Your task is to reproduce word for word the lines running from the line containing "import math" to the line containing "scene.render.fps = FPS", inclusive. Nothing else belongs in the answer.

━━ PROVIDED MATERIAL

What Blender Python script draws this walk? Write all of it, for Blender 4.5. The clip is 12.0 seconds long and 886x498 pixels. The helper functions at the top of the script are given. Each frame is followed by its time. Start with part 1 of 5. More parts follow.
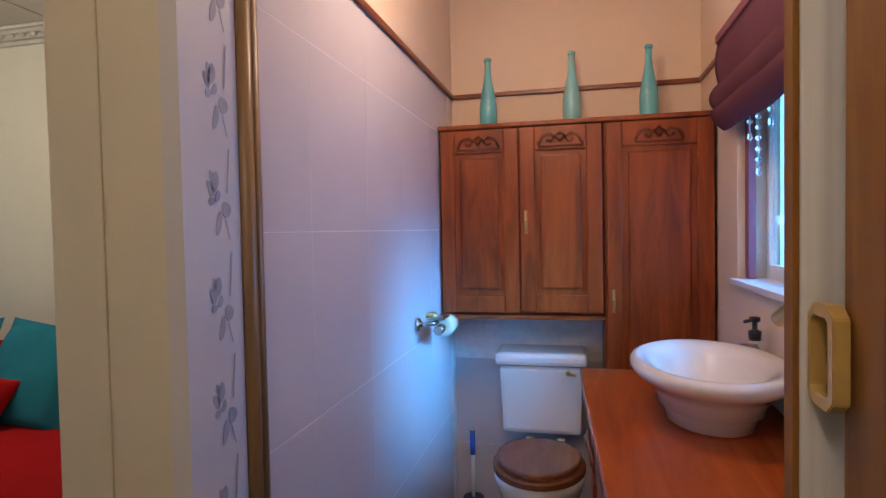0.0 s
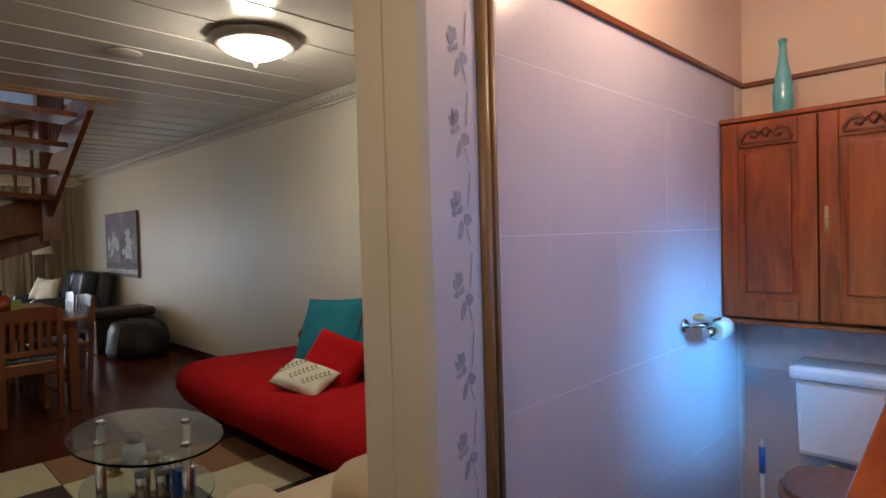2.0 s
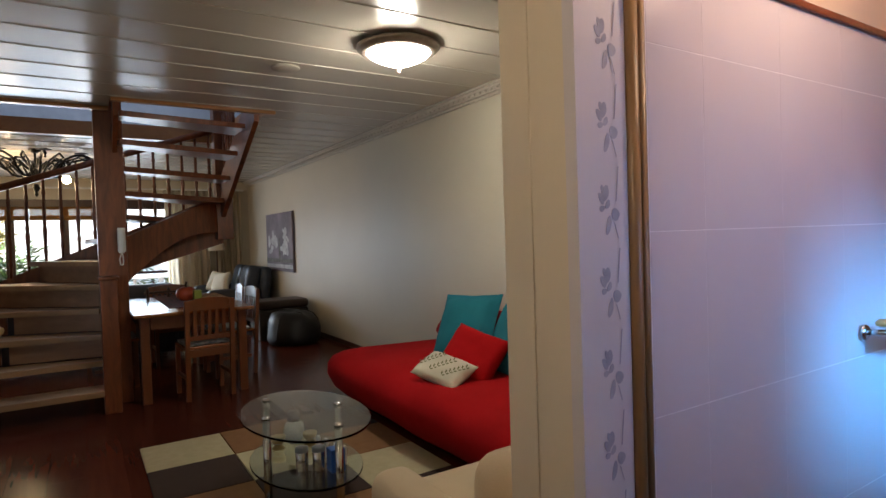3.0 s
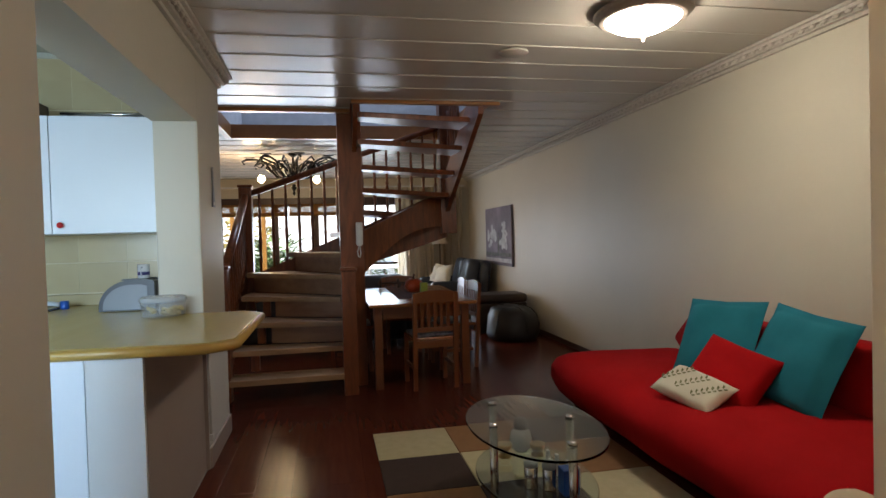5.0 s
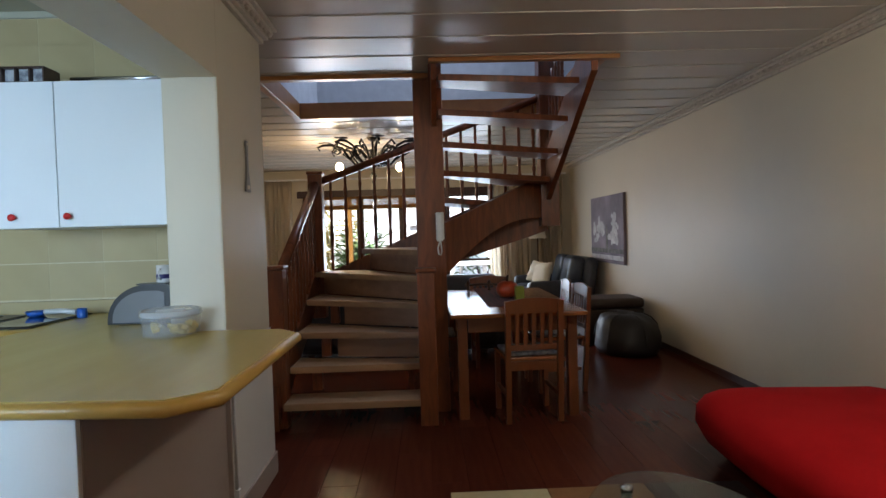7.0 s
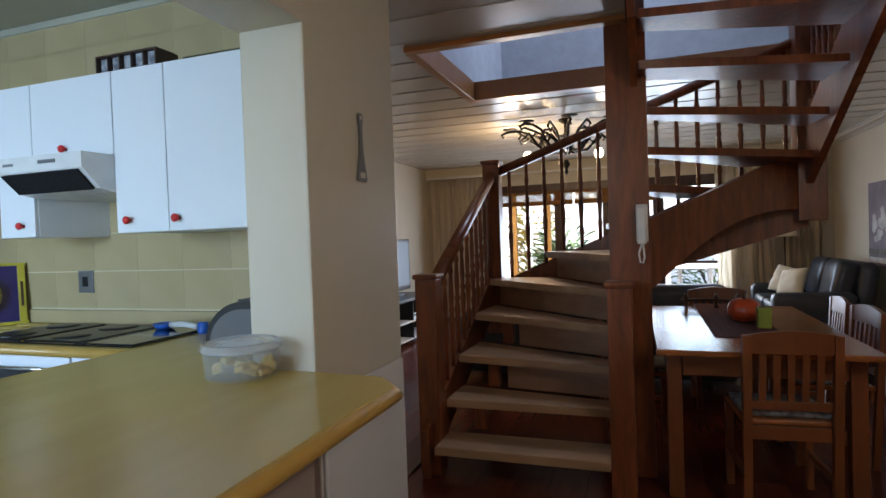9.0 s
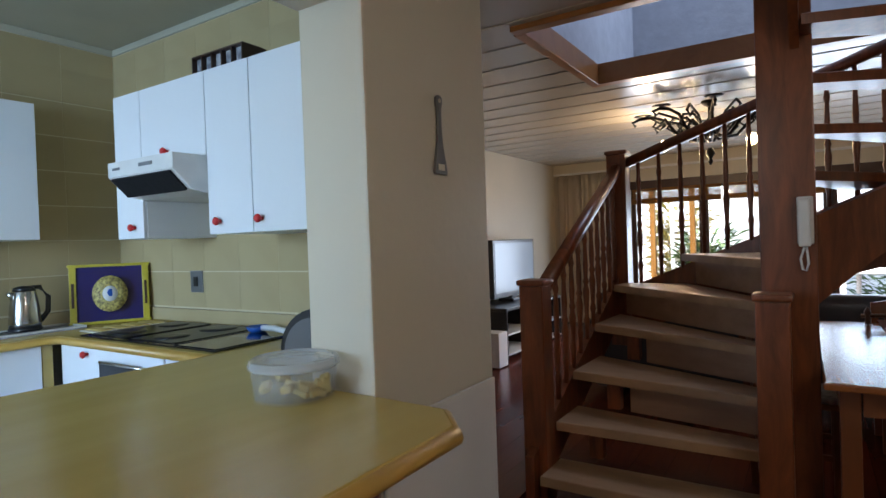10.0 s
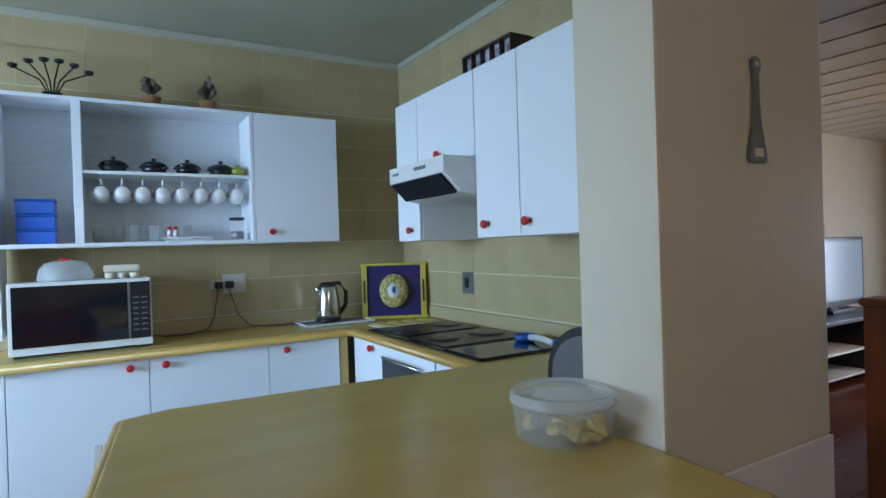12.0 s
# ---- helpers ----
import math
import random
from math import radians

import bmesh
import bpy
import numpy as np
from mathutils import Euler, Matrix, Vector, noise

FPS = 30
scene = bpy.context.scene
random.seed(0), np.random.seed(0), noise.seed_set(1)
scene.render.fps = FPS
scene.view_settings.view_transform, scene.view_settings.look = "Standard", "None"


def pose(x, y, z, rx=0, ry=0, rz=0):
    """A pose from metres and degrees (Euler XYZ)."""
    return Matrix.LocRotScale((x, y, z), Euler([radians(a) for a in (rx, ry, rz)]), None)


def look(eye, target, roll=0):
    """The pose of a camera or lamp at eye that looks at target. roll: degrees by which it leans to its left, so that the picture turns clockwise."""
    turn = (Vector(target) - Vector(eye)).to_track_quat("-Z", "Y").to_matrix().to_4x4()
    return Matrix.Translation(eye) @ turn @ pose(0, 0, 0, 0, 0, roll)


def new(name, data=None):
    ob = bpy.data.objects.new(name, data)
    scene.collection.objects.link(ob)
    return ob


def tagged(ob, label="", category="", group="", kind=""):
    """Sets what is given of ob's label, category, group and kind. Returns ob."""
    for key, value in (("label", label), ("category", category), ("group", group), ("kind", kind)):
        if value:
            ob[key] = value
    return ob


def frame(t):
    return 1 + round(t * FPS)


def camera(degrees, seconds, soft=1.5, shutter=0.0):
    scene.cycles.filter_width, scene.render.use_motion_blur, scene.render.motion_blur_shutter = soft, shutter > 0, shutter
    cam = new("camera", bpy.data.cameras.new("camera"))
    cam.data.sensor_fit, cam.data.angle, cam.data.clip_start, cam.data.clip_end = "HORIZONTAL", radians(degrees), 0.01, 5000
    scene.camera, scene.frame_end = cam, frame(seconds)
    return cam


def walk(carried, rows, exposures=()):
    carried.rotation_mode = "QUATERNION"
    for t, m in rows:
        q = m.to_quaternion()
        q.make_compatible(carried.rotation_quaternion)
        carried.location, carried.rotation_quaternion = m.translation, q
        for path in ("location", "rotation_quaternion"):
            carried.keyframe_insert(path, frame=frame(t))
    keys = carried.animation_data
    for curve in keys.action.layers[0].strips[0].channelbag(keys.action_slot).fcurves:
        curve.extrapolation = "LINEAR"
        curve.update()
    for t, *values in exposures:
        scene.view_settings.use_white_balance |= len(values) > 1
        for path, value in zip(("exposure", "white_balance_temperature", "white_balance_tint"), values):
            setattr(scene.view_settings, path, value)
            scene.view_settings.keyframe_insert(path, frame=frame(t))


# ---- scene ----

━━━━

EXERCISE RESPONSE:
import math
import random
from math import radians

import bmesh
import bpy
import numpy as np
from mathutils import Euler, Matrix, Vector, noise

FPS = 30
scene = bpy.context.scene
random.seed(0), np.random.seed(0), noise.seed_set(1)
scene.render.fps = FPS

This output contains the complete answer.